#### Given data
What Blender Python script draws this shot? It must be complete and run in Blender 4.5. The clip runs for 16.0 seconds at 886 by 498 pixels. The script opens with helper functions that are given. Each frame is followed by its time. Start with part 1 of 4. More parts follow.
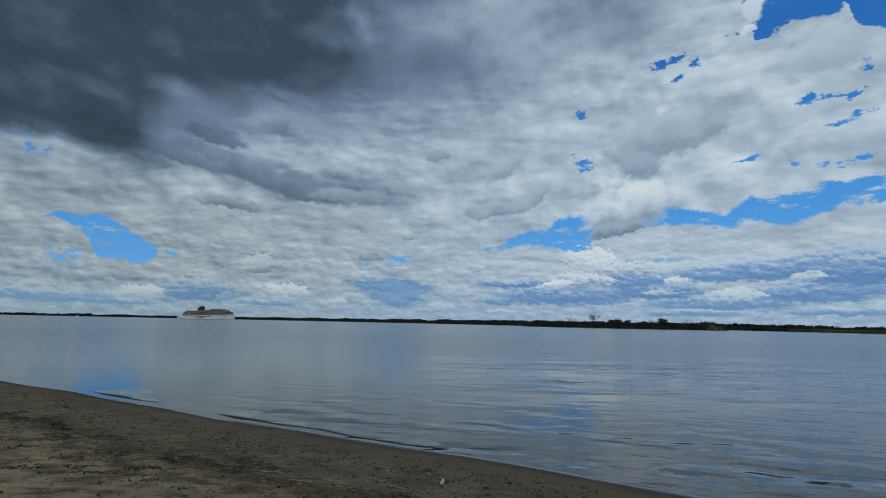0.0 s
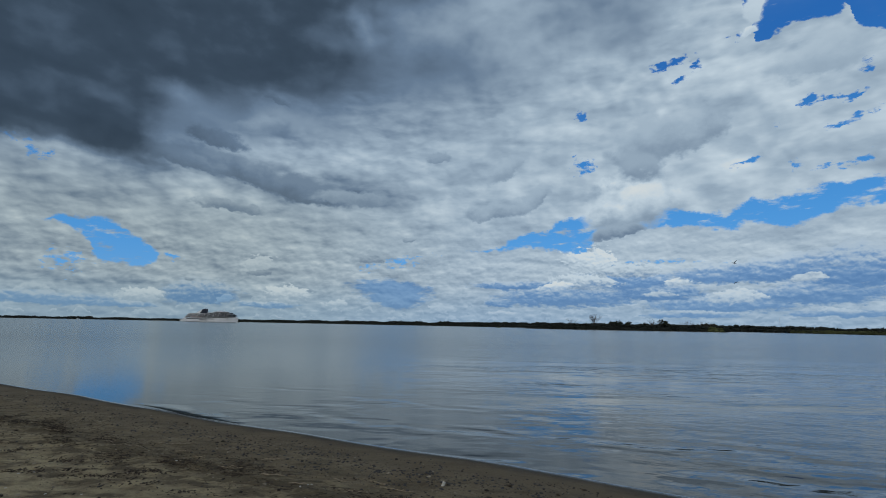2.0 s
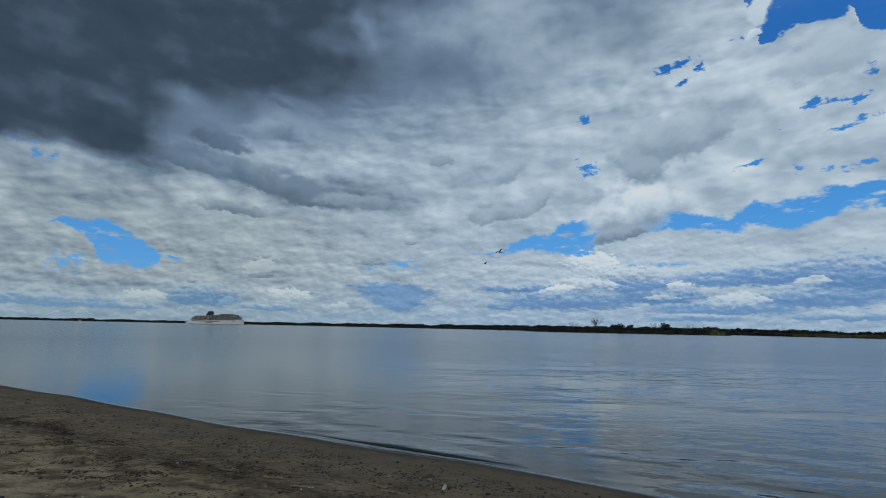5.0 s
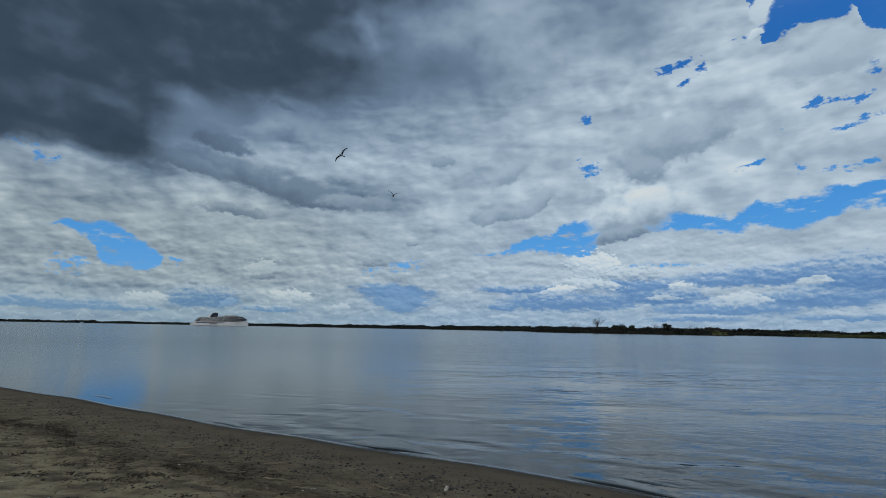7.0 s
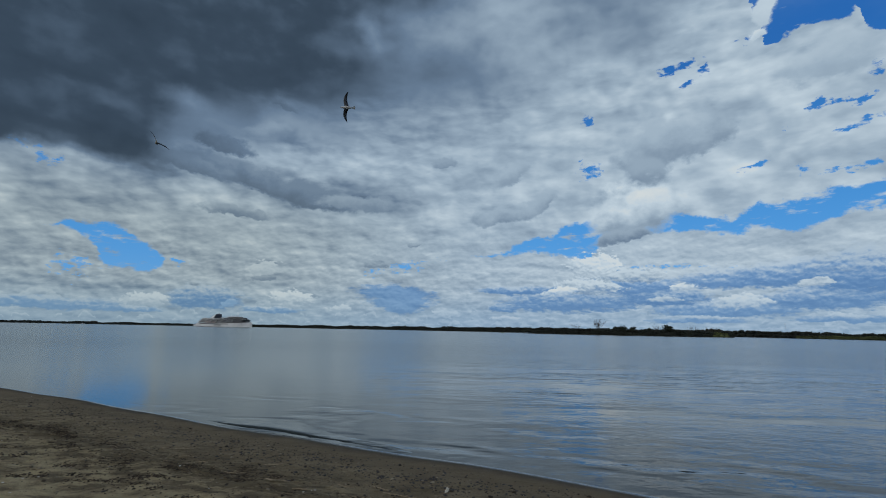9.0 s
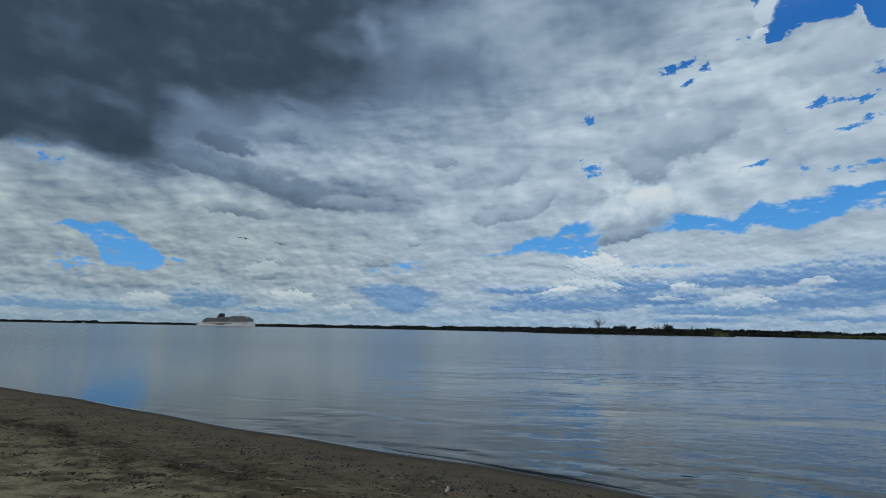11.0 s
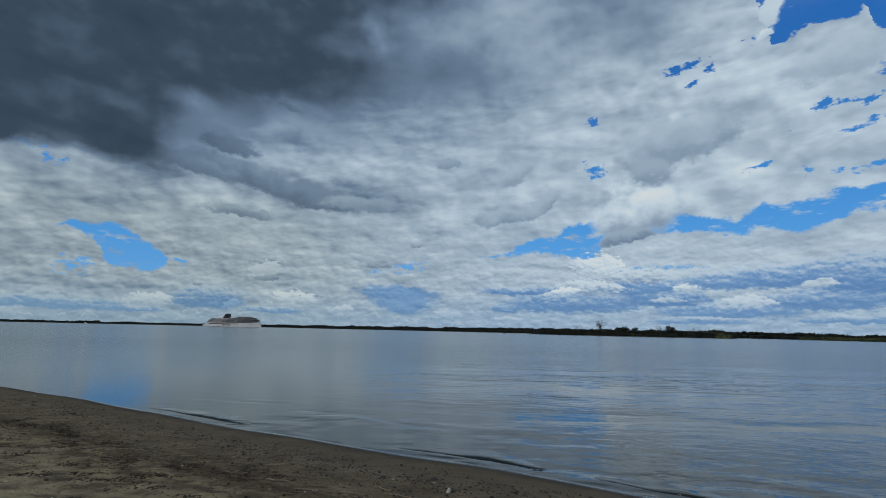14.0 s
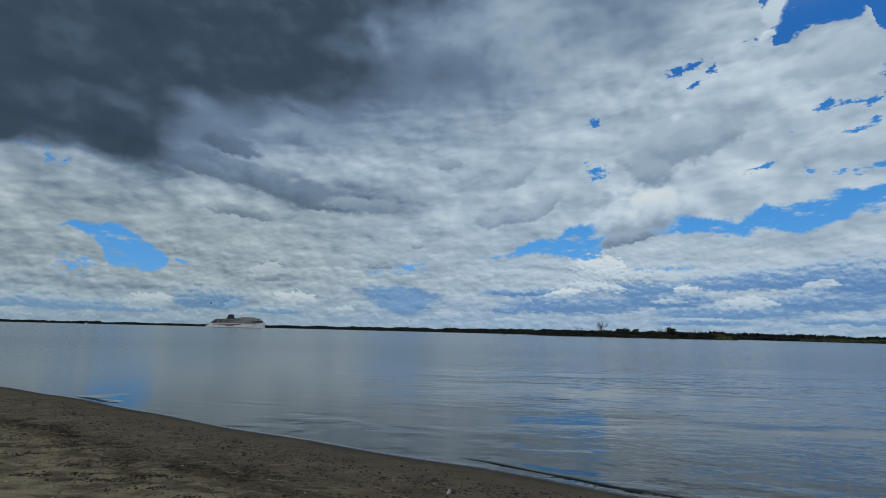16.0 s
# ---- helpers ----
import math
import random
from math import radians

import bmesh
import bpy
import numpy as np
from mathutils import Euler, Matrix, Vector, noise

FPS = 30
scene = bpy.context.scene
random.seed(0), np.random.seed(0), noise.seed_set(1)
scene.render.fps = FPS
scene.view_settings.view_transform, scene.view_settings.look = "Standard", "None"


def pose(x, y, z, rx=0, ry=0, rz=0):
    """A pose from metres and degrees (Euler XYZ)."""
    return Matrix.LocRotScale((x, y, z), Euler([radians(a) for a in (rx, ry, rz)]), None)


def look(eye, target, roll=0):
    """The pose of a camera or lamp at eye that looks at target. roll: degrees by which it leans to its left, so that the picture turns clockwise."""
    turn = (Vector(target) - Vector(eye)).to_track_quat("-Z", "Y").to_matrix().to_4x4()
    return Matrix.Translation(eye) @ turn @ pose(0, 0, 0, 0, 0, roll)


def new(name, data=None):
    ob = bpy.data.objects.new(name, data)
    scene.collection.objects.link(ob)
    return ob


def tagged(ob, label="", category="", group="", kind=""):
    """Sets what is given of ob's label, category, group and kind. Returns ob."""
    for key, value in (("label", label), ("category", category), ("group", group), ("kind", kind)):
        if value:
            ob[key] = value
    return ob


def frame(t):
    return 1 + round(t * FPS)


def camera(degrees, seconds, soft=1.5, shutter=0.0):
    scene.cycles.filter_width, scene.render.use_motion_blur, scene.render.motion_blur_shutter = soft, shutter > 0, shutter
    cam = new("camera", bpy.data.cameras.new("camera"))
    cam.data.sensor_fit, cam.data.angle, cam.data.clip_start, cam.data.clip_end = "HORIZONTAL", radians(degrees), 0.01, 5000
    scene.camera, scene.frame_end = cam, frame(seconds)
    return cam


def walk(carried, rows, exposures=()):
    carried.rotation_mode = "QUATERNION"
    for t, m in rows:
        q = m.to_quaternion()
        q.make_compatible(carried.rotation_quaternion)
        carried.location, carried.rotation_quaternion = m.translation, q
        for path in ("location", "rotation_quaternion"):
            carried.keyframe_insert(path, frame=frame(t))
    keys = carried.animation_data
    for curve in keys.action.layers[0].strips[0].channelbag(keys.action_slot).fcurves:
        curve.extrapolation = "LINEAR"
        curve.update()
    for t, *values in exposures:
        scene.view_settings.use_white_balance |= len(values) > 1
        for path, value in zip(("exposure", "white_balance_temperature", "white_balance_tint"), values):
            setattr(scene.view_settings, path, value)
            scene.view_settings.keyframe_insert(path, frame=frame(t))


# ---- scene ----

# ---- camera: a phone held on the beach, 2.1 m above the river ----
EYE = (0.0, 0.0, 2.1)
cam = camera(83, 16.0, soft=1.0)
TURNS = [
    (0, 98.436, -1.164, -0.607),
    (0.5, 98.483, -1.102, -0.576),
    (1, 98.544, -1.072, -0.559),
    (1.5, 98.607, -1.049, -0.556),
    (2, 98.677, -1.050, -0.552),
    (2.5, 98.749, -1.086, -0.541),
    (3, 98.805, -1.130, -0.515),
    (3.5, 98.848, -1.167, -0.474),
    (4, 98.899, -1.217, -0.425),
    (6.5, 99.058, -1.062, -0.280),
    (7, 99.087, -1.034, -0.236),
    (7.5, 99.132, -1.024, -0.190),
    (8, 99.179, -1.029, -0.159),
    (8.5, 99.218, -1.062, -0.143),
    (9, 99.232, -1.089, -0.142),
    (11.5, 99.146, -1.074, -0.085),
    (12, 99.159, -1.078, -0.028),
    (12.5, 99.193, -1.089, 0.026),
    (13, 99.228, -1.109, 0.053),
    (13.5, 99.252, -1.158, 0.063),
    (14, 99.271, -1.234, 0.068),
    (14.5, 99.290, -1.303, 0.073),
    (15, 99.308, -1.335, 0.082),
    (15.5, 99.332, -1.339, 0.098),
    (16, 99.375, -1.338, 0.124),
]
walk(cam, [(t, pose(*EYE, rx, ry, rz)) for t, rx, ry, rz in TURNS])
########
#### Given data
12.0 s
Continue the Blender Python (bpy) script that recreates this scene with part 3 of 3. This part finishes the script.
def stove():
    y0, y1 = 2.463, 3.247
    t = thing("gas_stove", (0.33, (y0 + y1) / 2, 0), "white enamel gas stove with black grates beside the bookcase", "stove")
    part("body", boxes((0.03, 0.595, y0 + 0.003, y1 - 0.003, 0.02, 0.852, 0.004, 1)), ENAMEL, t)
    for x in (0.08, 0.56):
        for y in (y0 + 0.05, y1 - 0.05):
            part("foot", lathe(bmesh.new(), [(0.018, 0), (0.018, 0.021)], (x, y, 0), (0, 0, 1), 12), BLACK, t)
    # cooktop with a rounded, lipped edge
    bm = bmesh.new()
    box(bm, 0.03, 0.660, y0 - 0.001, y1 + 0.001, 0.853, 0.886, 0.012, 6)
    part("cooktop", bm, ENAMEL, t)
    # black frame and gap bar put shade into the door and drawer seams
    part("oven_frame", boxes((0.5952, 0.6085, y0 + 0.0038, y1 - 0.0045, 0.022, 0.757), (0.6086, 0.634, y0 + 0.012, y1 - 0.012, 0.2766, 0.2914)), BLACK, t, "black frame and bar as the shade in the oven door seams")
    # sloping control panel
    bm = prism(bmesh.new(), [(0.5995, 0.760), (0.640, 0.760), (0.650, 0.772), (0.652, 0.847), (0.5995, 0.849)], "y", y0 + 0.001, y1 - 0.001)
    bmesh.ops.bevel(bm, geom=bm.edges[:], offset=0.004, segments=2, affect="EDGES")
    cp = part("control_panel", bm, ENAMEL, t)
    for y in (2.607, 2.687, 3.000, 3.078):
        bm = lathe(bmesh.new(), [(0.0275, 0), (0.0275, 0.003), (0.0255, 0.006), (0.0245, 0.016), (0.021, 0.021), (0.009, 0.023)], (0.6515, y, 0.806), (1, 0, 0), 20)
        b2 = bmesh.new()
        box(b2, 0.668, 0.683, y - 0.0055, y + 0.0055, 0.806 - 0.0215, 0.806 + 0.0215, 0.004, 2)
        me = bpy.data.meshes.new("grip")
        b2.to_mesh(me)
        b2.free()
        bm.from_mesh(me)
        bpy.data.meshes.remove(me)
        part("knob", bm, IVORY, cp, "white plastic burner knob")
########
▸ What the task asks:
In the listing above, find the line with "scene = bpy.context.scene" and the line with "shutter > 0, shutter", then print exactly those lines and every line between them.

▸ Task output:
scene = bpy.context.scene
random.seed(0), np.random.seed(0), noise.seed_set(1)
scene.render.fps = FPS
scene.view_settings.view_transform, scene.view_settings.look = "Standard", "None"


def pose(x, y, z, rx=0, ry=0, rz=0):
    """A pose from metres and degrees (Euler XYZ)."""
    return Matrix.LocRotScale((x, y, z), Euler([radians(a) for a in (rx, ry, rz)]), None)


def look(eye, target, roll=0):
    """The pose of a camera or lamp at eye that looks at target. roll: degrees by which it leans to its left, so that the picture turns clockwise."""
    turn = (Vector(target) - Vector(eye)).to_track_quat("-Z", "Y").to_matrix().to_4x4()
    return Matrix.Translation(eye) @ turn @ pose(0, 0, 0, 0, 0, roll)


def new(name, data=None):
    ob = bpy.data.objects.new(name, data)
    scene.collection.objects.link(ob)
    return ob


def tagged(ob, label="", category="", group="", kind=""):
    """Sets what is given of ob's label, category, group and kind. Returns ob."""
    for key, value in (("label", label), ("category", category), ("group", group), ("kind", kind)):
        if value:
            ob[key] = value
    return ob


def frame(t):
    return 1 + round(t * FPS)


def camera(degrees, seconds, soft=1.5, shutter=0.0):
    scene.cycles.filter_width, scene.render.use_motion_blur, scene.render.motion_blur_shutter = soft, shutter > 0, shutter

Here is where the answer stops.